--- Given information ---
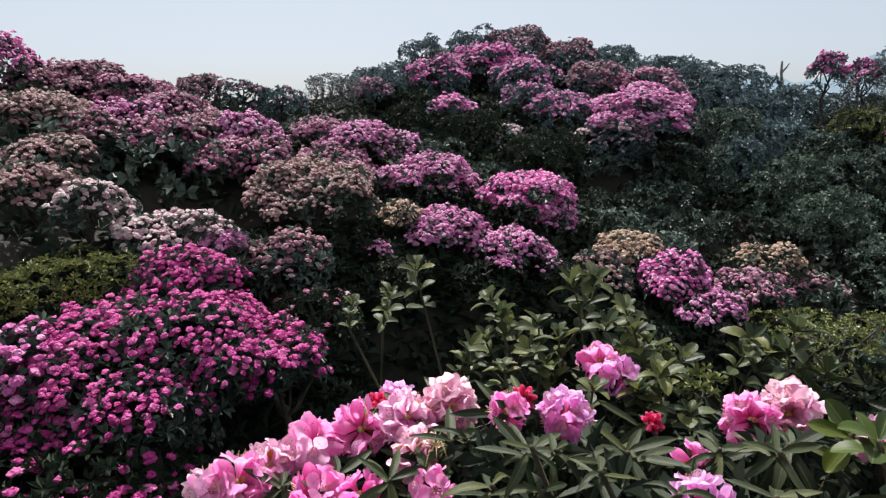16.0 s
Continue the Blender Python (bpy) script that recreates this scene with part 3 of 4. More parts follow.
# ---- far mountains in the haze ----
def haze_material(name, low, high):
    m, n, l, b = material(name)
    tc = n.new("ShaderNodeTexCoord")
    sp = n.new("ShaderNodeSeparateXYZ")
    l.new(tc.outputs["Generated"], sp.inputs[0])
    r = ramp(n, [(0.25, low), (0.95, high)])
    l.new(sp.outputs[2], r.inputs[0])
    em = n.new("ShaderNodeEmission")
    l.new(r.outputs[0], em.inputs["Color"])
    l.new(em.outputs[0], n["Material Output"].inputs["Surface"])
    return m


def mountain(name, middle, span, distance, peaks, low, colours, rough, seed):
    """A far ridge: a rising, folded sheet with a jagged crest; angles in degrees clockwise from +y, heights in degrees."""
    rng = np.random.default_rng(seed)
    a = np.linspace(middle - span / 2, middle + span / 2, 160)
    crest = np.full(a.shape, float(low))
    for at, high, wide in peaks:
        crest = np.maximum(crest, low + (high - low) * np.exp(-(np.abs(a - at) / wide) ** 1.25))
    crest += np.array([noise.fractal(Vector((v * 0.9, seed, 0)), 0.8, 2.2, 5) for v in a]) * rough
    v = []
    for k in range(6):
        d = distance * (1 - 0.07 * (5 - k)) * (1 + 0.012 * np.sin(a * 1.7 + k))
        z = np.tan(np.radians(crest)) * d * (k / 5) ** 0.8 - distance * 0.12 * (1 - k / 5)
        v.append(np.stack([np.sin(np.radians(a)) * d, np.cos(np.radians(a)) * d, z], 1))
    n = len(a)
    i = np.arange(6 * n).reshape(6, n)
    f = np.stack([i[:-1, :-1], i[:-1, 1:], i[1:, 1:], i[1:, :-1]], -1).reshape(-1, 4)
    ob = new(name, build(name, np.vstack(v), f, [haze_material(name + "_haze", *colours)], smooth=True))
    tagged(ob, "far blue mountain ridge in the haze", "mountain", kind="structure")


mountain("backdrop_far", -2, 60, 3600, [(-4.6, 4.4, 7), (1.8, 4.0, 7), (14, 2.6, 12)], 0.0, ((0.27, 0.335, 0.39), (0.195, 0.262, 0.325)), 0.3, 4)
mountain("backdrop_right", 48, 56, 2400, [(44, 14, 22)], -6.0, ((0.14, 0.215, 0.29), (0.10, 0.175, 0.265)), 0.5, 9)
mountain("backdrop_left", -17, 40, 3000, [(-16.5, 3.8, 6.5), (-25, 2.4, 6)], -0.5, ((0.27, 0.335, 0.39), (0.20, 0.27, 0.33)), 0.3, 2)
mountain("backdrop_shoulder", -12, 30, 1500, [(-13, 2.2, 8)], -4.0, ((0.165, 0.245, 0.30), (0.14, 0.22, 0.275)), 0.25, 6)


# ---- the bushes in front: petals, leaves, heads and shoots ----
def petal_material(name, throat, middle, rim, edge, fade):
    m, n, l, b = material(name)
    uv = n.new("ShaderNodeUVMap")
    sp = n.new("ShaderNodeSeparateXYZ")
    l.new(uv.outputs[0], sp.inputs[0])
    r = ramp(n, [(0.12, throat), (0.5, middle), (0.85, rim), (1.0, edge)])
    l.new(sp.outputs[1], r.inputs[0])
    # a deeper streak down the middle of each lobe
    fr = n.new("ShaderNodeMath")
    fr.operation = "PINGPONG"
    l.new(sp.outputs[0], fr.inputs[0])
    fr.inputs[1].default_value = 0.5
    st = ramp(n, [(0.0, (0, 0, 0)), (0.40, (0, 0, 0)), (0.5, (1, 1, 1))])
    l.new(fr.outputs[0], st.inputs[0])
    sv = ramp(n, [(0.25, (1, 1, 1)), (0.85, (0, 0, 0))])
    l.new(sp.outputs[1], sv.inputs[0])
    streak = mixed(n, l, 1.0, st.outputs[0], sv.outputs[0], "MULTIPLY")
    c = mixed(n, l, streak, r.outputs[0], mixed(n, l, 0.75, r.outputs[0], throat))
    # fine veins and a soft blotchiness
    tc = n.new("ShaderNodeTexCoord")
    nz = n.new("ShaderNodeTexNoise")
    nz.inputs["Scale"].default_value, nz.inputs["Detail"].default_value = 3.4, 5
    l.new(tc.outputs["Object"], nz.inputs["Vector"])
    k = ramp(n, [(0.42, (0, 0, 0)), (0.68, (1, 1, 1))])
    l.new(nz.outputs["Fac"], k.inputs[0])
    c = mixed(n, l, k.outputs[0], c, mixed(n, l, 0.6, c, fade))
    # each floret a little paler or deeper
    oi = n.new("ShaderNodeObjectInfo")
    rr = ramp(n, [(0, (0, 0, 0)), (1, (0.55, 0.55, 0.55))])
    l.new(oi.outputs["Random"], rr.inputs[0])
    c = mixed(n, l, rr.outputs[0], c, mixed(n, l, 0.5, c, rim))
    # dark freckles on the upper lobe
    vo = n.new("ShaderNodeTexVoronoi")
    mp = n.new("ShaderNodeMapping")
    mp.inputs["Scale"].default_value = (7, 12, 1)
    l.new(uv.outputs[0], mp.inputs[0])
    l.new(mp.outputs[0], vo.inputs["Vector"])
    vo.inputs["Scale"].default_value = 1
    sk = ramp(n, [(0.2, (1, 1, 1)), (0.27, (0, 0, 0))])
    l.new(vo.outputs["Distance"], sk.inputs[0])
    zu = ramp(n, [(0.23, (0, 0, 0)), (0.25, (1, 1, 1)), (0.35, (1, 1, 1)), (0.37, (0, 0, 0))])
    du = n.new("ShaderNodeMath")
    du.operation = "MULTIPLY"
    l.new(sp.outputs[0], du.inputs[0])
    du.inputs[1].default_value = 0.2
    l.new(du.outputs[0], zu.inputs[0])
    zv = ramp(n, [(0.42, (0, 0, 0)), (0.5, (1, 1, 1)), (0.8, (1, 1, 1)), (0.9, (0, 0, 0))])
    l.new(sp.outputs[1], zv.inputs[0])
    f1 = mixed(n, l, 1.0, sk.outputs[0], zu.outputs[0], "MULTIPLY")
    f2 = mixed(n, l, 1.0, f1, zv.outputs[0], "MULTIPLY")
    c = mixed(n, l, f2, c, (0.16, 0.02, 0.05))
    l.new(c, b.inputs["Base Color"])
    b.inputs["Roughness"].default_value, b.inputs["Specular IOR Level"].default_value = 0.6, 0.15
    wv = n.new("ShaderNodeTexWave")
    wv.inputs["Scale"].default_value, wv.inputs["Distortion"].default_value = 5, 3
    l.new(uv.outputs[0], wv.inputs["Vector"])
    bp = n.new("ShaderNodeBump")
    bp.inputs["Strength"].default_value, bp.inputs["Distance"].default_value = 0.2, 0.0012
    n2 = n.new("ShaderNodeTexNoise")
    n2.inputs["Scale"].default_value, n2.inputs["Detail"].default_value = 7, 3
    l.new(tc.outputs["Object"], n2.inputs["Vector"])
    ad = n.new("ShaderNodeMath")
    ad.operation = "MULTIPLY_ADD"
    l.new(n2.outputs["Fac"], ad.inputs[0])
    ad.inputs[1].default_value = 6.0
    l.new(wv.outputs["Fac"], ad.inputs[2])
    l.new(ad.outputs[0], bp.inputs["Height"])
    l.new(bp.outputs[0], b.inputs["Normal"])
    see_through(n, l, b, c, 0.74)
    return m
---
■ What the exercise asks
Copy out all lines where the word "with" appears.

■ Full solution
Continue the Blender Python (bpy) script that recreates this scene with part 3 of 4. More parts follow.
    """A far ridge: a rising, folded sheet with a jagged crest; angles in degrees clockwise from +y, heights in degrees."""